How can the overall dynamics of linguistic evolution at the species level be estimated, and to what extent do analogous or homologous communication systems exist among other non-human animals?
To answer this question, the project is to carry out meta-analyses on the vocalisations of several species in order to study vocal diversity and flexibility, and to approach the processes of diversification of communication by looking for homologies and analogies between and within species. The approach will integrate innovative technical and statistical analyses to explore the dynamics of animal’s vocal abilities, providing insights into the constraints driving the evolution of animal communication.
The objective is to gather a database comprising multiple vocalisations, each associated with a set of metadata ranging from broad (such as species identity) to more specific attributes, including individual identity, population, and the context of vocal production. We are aiming to work on various different primate species, but also to take a step back and work on other mammals, reptiles or birds.

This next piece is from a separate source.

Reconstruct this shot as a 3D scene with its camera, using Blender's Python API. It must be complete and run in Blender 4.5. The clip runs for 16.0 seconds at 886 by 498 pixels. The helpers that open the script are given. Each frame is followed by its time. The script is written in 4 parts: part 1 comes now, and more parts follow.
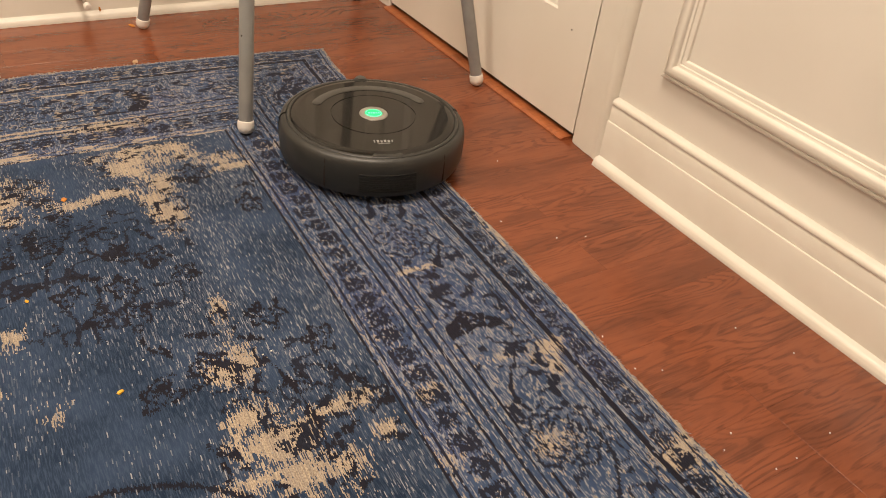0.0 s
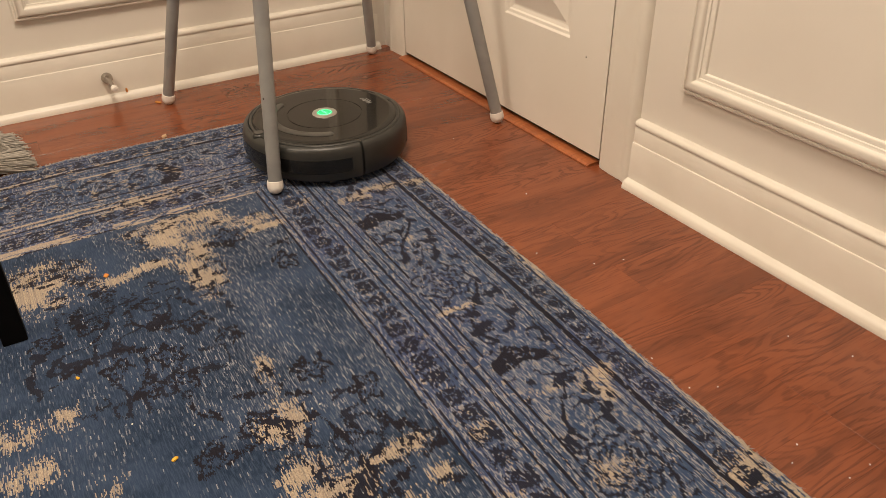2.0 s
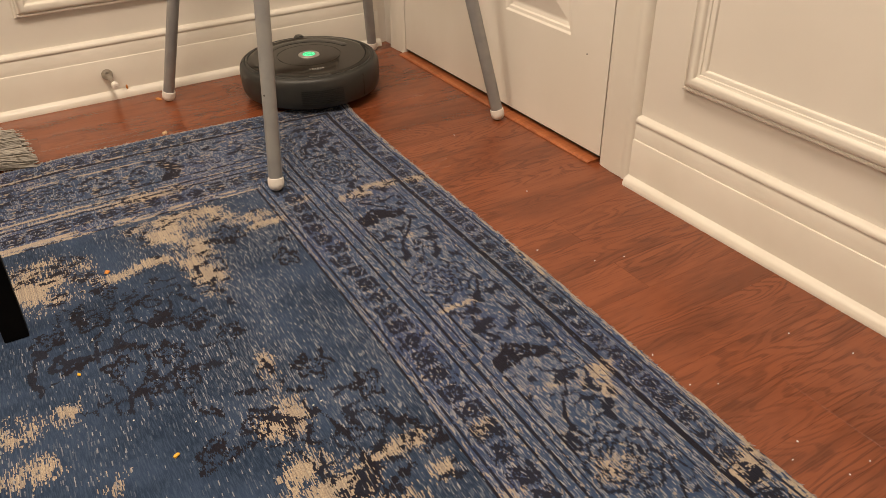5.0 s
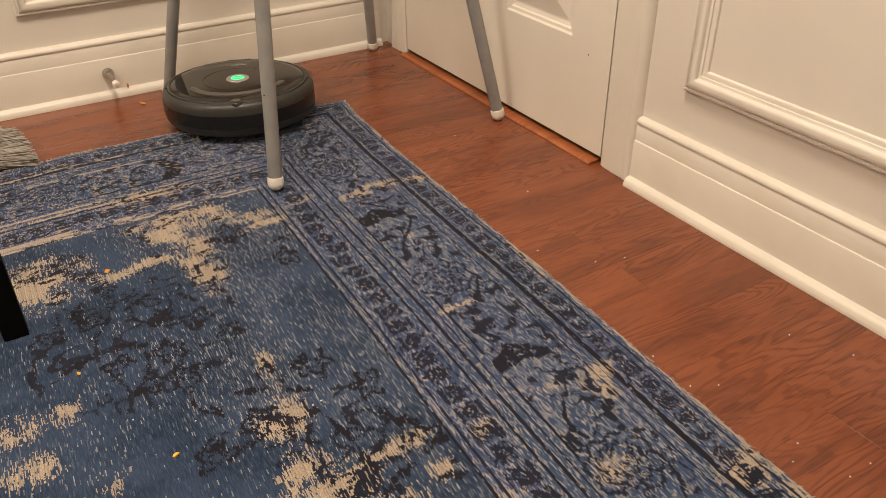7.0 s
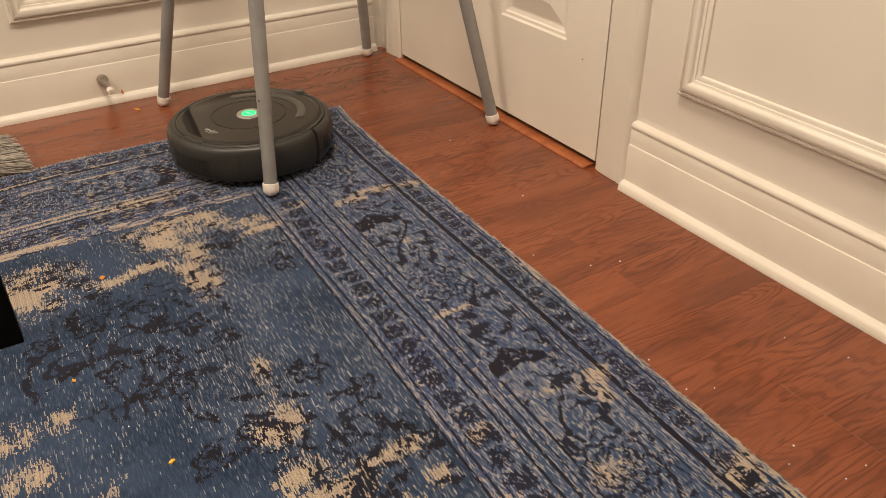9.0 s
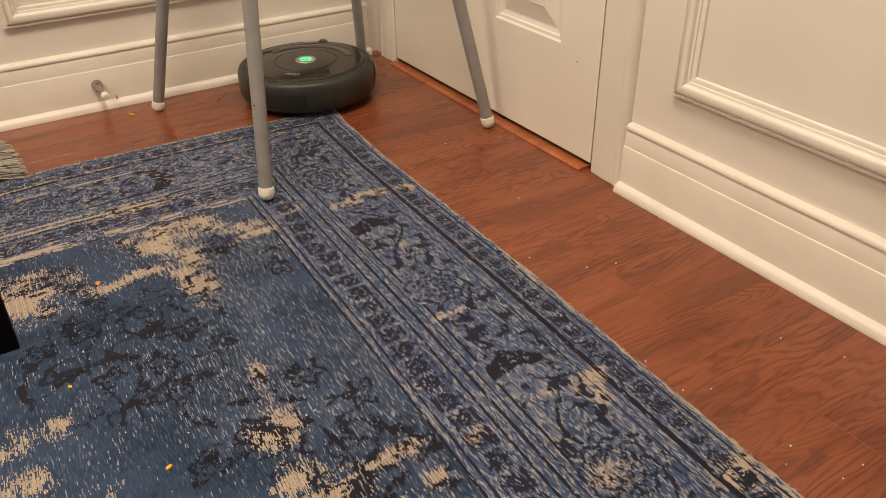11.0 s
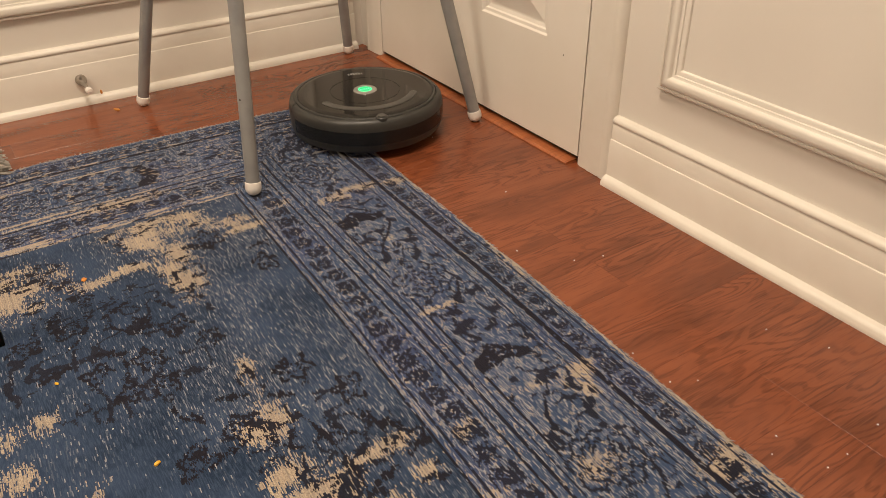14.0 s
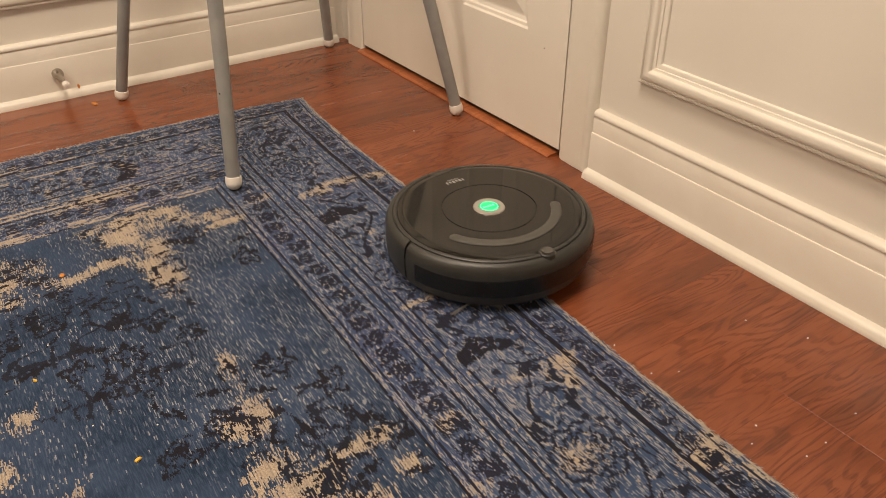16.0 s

Using machine-learning and innovative analysis methods, we will extract various features from vocalisations and use these features for multiple comparative approaches. These methods will include spectrogram-based embeddings, modulation power spectra, Mel-Frequency Cepstral Coefficients (MFCCs), as well as traditional acoustic parameters (e.g., pitch, formants and frequency modulation).
The main aspect of the project will be to use all these methods and analyses to come back to the biological aspect of vocal communication, by comparing feature-based classifications and projections with various biological characteristics, including the acoustic parameters, but also phylogenetic distances between species, differences in social structures, and variations in vocal production and perception mechanisms.
This project is part of the Diversification project of the NCCR Evolving Language.
Understanding how complex vocal communication systems evolve in non-human primates challenges core assumptions about the relationship between social structure and communicative complexity. Most theoretical models attribute the evolution of elaborate communication either to social demands within complex groups or to ecological pressures like predation.
Yet, species like the olive colobus monkeys (Procolobus verus) — cryptic, and living in small, cohesive groups — show surprisingly complex vocal behaviors. When individuals call, they almost always assemble the vocalizations into long, syntactically structured sequences, defined in terms of rule-governed patterns of call production. Investigating how and why such complexity emerges in species that do not fit traditional models offers a critical opportunity to revise and expand existing evolutionary frameworks.
This research not only contributes to our understanding of primate communication but also
provides a comparative foundation for exploring the origins of human language.